エホバの証人の発想の特徴は、「とにかく自分たちは特別なのだ」と考えるという点にあります。したがって、世間から賞賛されれば「やはり自分たちは特別な真の宗教なのだ」と解釈しますし、もし反対に直面すれば「自分たちは真の宗教なのだから迫害されるのだ。反対されているということは、やはりこの宗教に間違いはないのだ」と解釈します。また、夫から反対される妻に対しては、「もしあなたが反対に屈すれば、あなたが愛しているそのご主人もこの真の宗教に入ることができなくて、やがて滅びることになるんですよ。 ご主人を愛しているのであればこそ、反対に屈してはいけない」などと、極めて感情的かつ逃げ場のない教えが繰り返し与えられることになります。

したがって、夫が正面を切って反対するということは、逆に、妻がこの宗教にさらに専念するための燃料を投下するような事態であるわけです。

イ.正面から反対することにはもう一つの深刻な弊害があります。それは、仮にこの宗教から引き剥がしたとしても、夫婦の関係自体を破壊してしまう恐れがあるということです。

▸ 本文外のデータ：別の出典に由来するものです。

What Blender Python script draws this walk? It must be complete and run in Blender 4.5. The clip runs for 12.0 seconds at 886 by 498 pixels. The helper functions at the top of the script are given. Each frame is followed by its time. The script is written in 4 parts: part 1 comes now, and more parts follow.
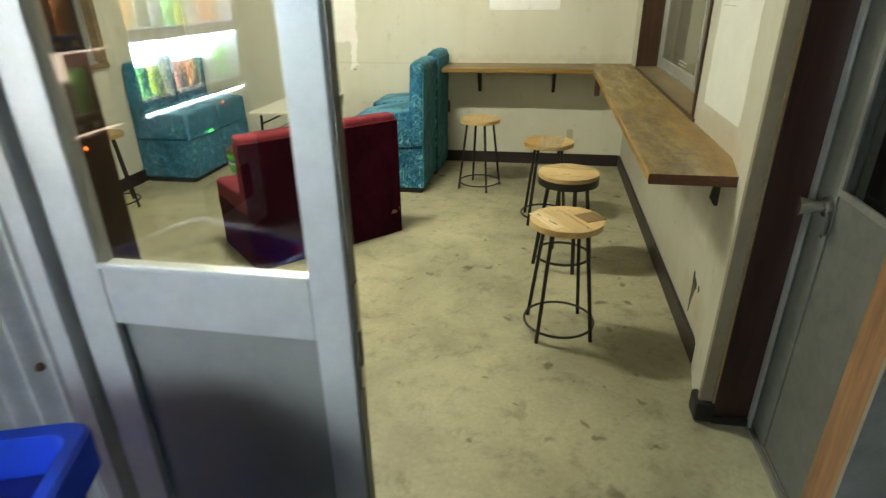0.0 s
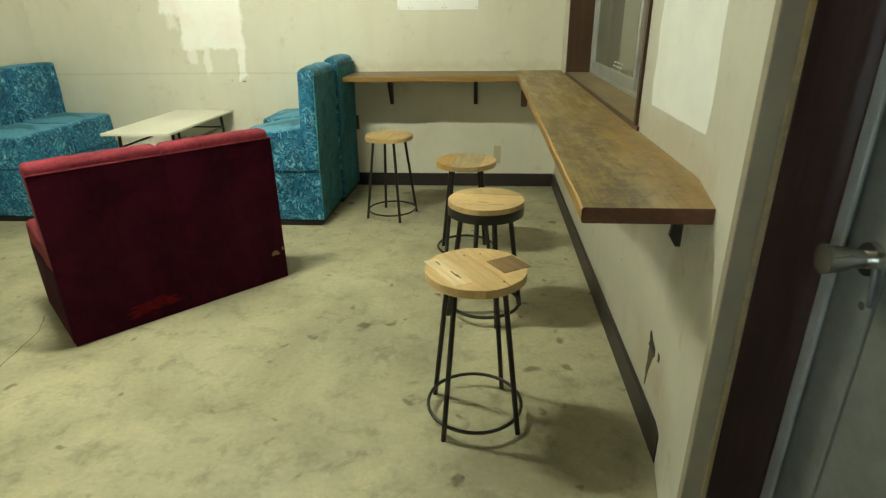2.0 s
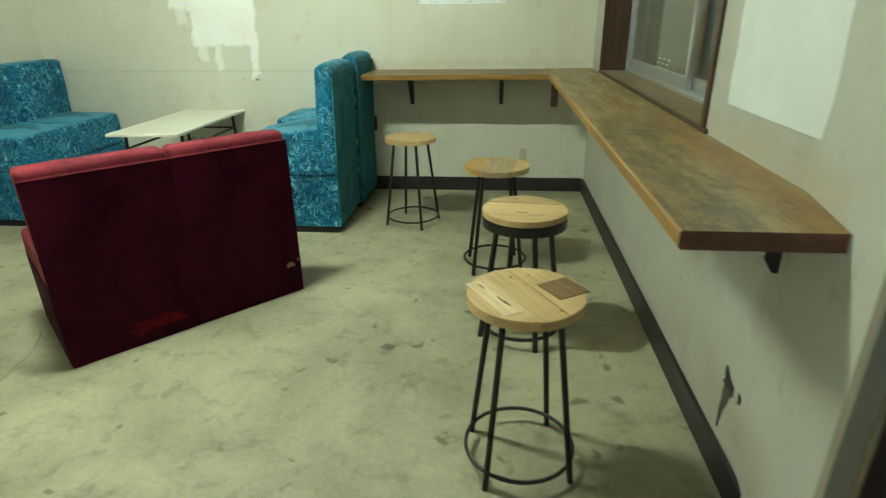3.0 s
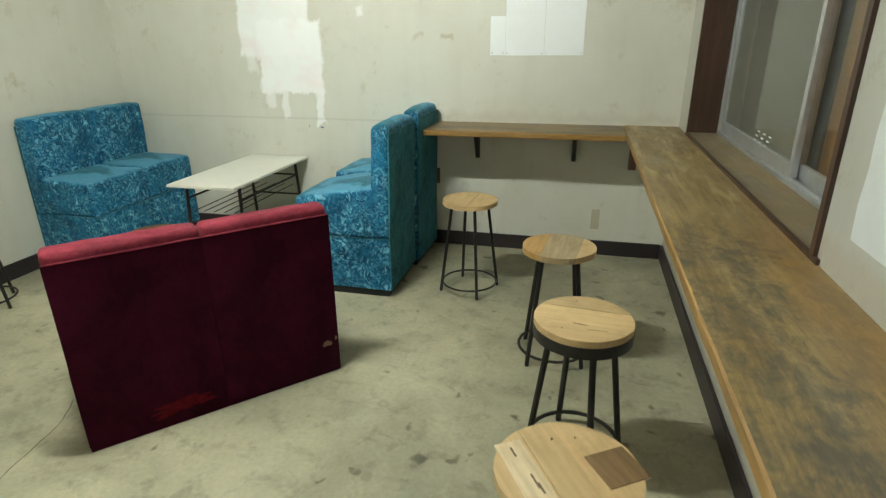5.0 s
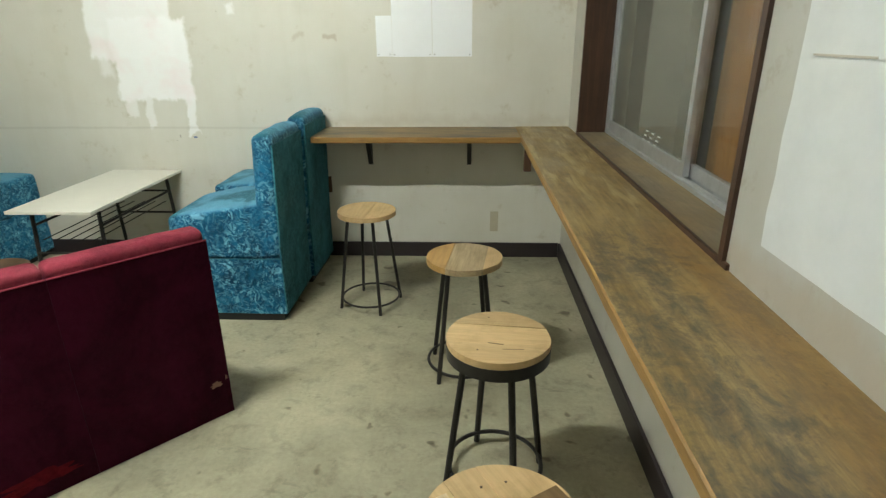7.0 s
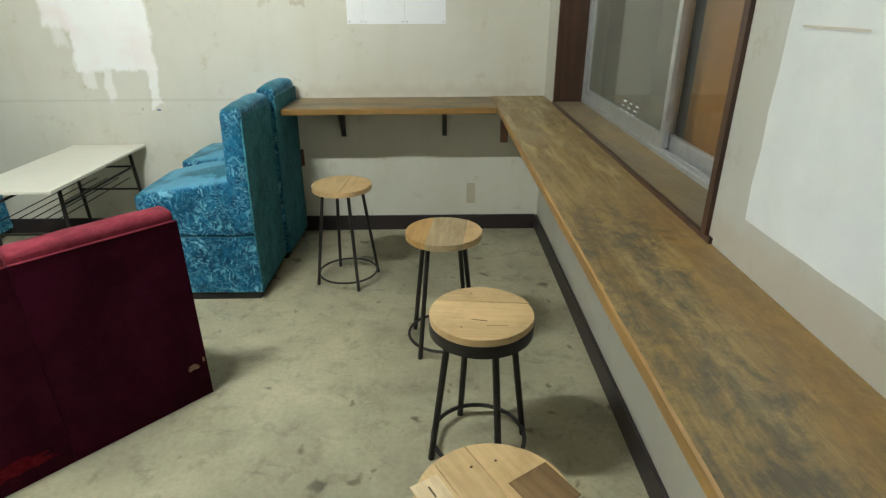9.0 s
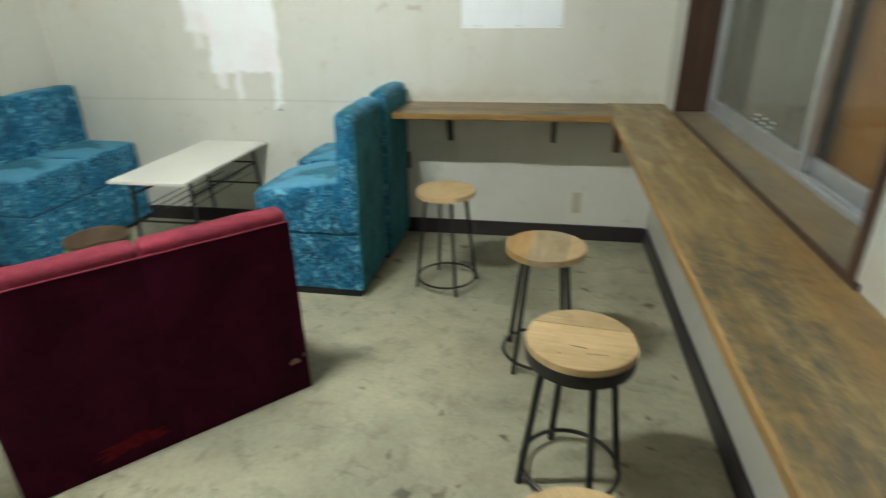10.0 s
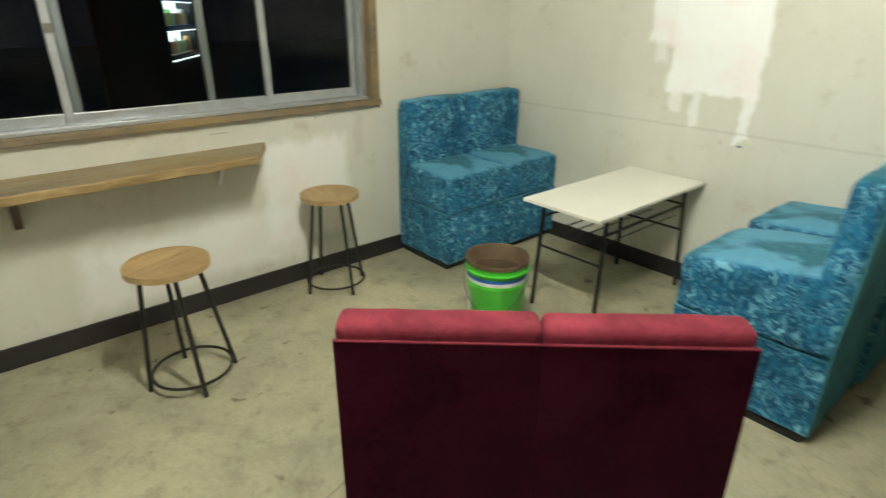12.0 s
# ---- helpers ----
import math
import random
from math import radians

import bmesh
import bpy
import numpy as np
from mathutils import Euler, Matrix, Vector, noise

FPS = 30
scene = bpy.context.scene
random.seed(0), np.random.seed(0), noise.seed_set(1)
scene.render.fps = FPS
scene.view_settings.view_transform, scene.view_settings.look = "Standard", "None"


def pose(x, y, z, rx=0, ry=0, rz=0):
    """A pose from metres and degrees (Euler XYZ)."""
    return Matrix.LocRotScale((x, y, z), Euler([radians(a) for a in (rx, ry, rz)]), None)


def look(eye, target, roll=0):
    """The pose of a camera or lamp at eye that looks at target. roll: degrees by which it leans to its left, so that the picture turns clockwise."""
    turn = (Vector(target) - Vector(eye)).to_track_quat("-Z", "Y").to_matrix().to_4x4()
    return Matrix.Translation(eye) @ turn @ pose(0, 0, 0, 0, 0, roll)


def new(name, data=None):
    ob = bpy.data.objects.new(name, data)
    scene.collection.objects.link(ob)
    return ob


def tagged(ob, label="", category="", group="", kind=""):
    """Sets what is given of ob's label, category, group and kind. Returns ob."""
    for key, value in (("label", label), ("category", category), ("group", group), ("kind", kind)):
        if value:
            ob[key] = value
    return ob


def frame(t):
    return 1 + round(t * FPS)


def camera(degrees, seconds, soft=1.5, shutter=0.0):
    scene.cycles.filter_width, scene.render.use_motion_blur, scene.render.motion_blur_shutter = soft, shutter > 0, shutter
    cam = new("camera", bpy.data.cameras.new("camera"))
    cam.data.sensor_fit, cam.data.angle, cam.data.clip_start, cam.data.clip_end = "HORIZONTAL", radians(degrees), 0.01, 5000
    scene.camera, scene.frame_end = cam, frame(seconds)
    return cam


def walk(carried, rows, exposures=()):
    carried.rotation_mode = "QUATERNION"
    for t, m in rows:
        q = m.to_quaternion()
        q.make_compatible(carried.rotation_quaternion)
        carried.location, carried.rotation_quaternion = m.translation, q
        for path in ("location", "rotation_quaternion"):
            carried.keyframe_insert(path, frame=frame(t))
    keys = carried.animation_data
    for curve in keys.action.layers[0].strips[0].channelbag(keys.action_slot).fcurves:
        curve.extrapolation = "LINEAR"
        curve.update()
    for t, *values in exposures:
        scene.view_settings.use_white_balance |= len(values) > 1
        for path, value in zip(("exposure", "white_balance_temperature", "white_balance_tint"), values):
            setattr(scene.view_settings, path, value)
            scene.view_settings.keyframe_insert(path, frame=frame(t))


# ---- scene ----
cam = camera(76.8, 12.0, 1.25, 0.6)
PATH = [
    (0, (0.955, 0.27, 1.349), (0.63, 2.058, 0.512), -0.8),
    (0.5, (1.008, 0.374, 1.331), (0.723, 2.183, 0.527), -1.0),
    (1, (0.974, 0.568, 1.301), (0.763, 2.387, 0.496), -0.7),
    (1.5, (1.044, 0.811, 1.247), (0.888, 2.644, 0.463), -0.8),
    (2, (1.095, 0.951, 1.188), (0.949, 2.789, 0.412), -0.8),
    (2.5, (1.064, 1.043, 1.146), (0.915, 2.883, 0.375), -0.7),
    (3, (0.989, 1.165, 1.151), (0.811, 3.001, 0.378), -0.8),
    (3.5, (0.949, 1.243, 1.191), (0.7, 3.072, 0.421), -0.6),
    (5.3, (1.053, 1.533, 1.33), (0.6, 3.352, 0.633), -0.5),
    (5.5, (1.051, 1.547, 1.335), (0.612, 3.371, 0.644), -0.5),
    (6, (1.026, 1.575, 1.339), (0.719, 3.429, 0.655), -0.4),
    (6.5, (0.998, 1.618, 1.326), (0.834, 3.486, 0.629), -0.5),
    (7, (1.002, 1.655, 1.325), (0.922, 3.522, 0.611), -0.4),
    (7.5, (1.001, 1.67, 1.319), (0.993, 3.532, 0.588), -0.7),
    (7.7, (0.991, 1.675, 1.309), (1.02, 3.535, 0.576), -0.1),
    (9.5, (0.977, 1.701, 1.354), (0.972, 3.519, 0.522), -0.9),
    (10, (0.968, 1.742, 1.368), (0.634, 3.536, 0.549), -1.1),
    (10.5, (0.779, 1.816, 1.359), (0.125, 3.527, 0.557), -0.1),
    (11, (0.63, 1.901, 1.355), (-0.284, 3.493, 0.564), 0.3),
    (11.5, (0.548, 2.098, 1.338), (-0.642, 3.503, 0.560), 0.3),
    (12, (0.461, 2.219, 1.345), (-0.943, 3.412, 0.567), 0.0),
]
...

前述したように、この宗教に没頭している妻はたいていの場合、生活も友人関係も心もすべてこの宗教に支配されており、かつ、その支配は長年にわたっています。こうした状況の妻を、力でその活動から引き離すのは、相当の威嚇が必要であり、ある場合は暴力にすら至るかもしれません。

そのような妻の尊厳を無視する方法をとった場合には、妻を宗教から引き離すことに成功した頃には、その方法自体により夫婦関係が破壊されてしまっている可能性が高いかもしれません。夫婦関係の改善のために採る行動が、結局夫婦関係を破壊したということでは、全く意味がないのではないでしょうか。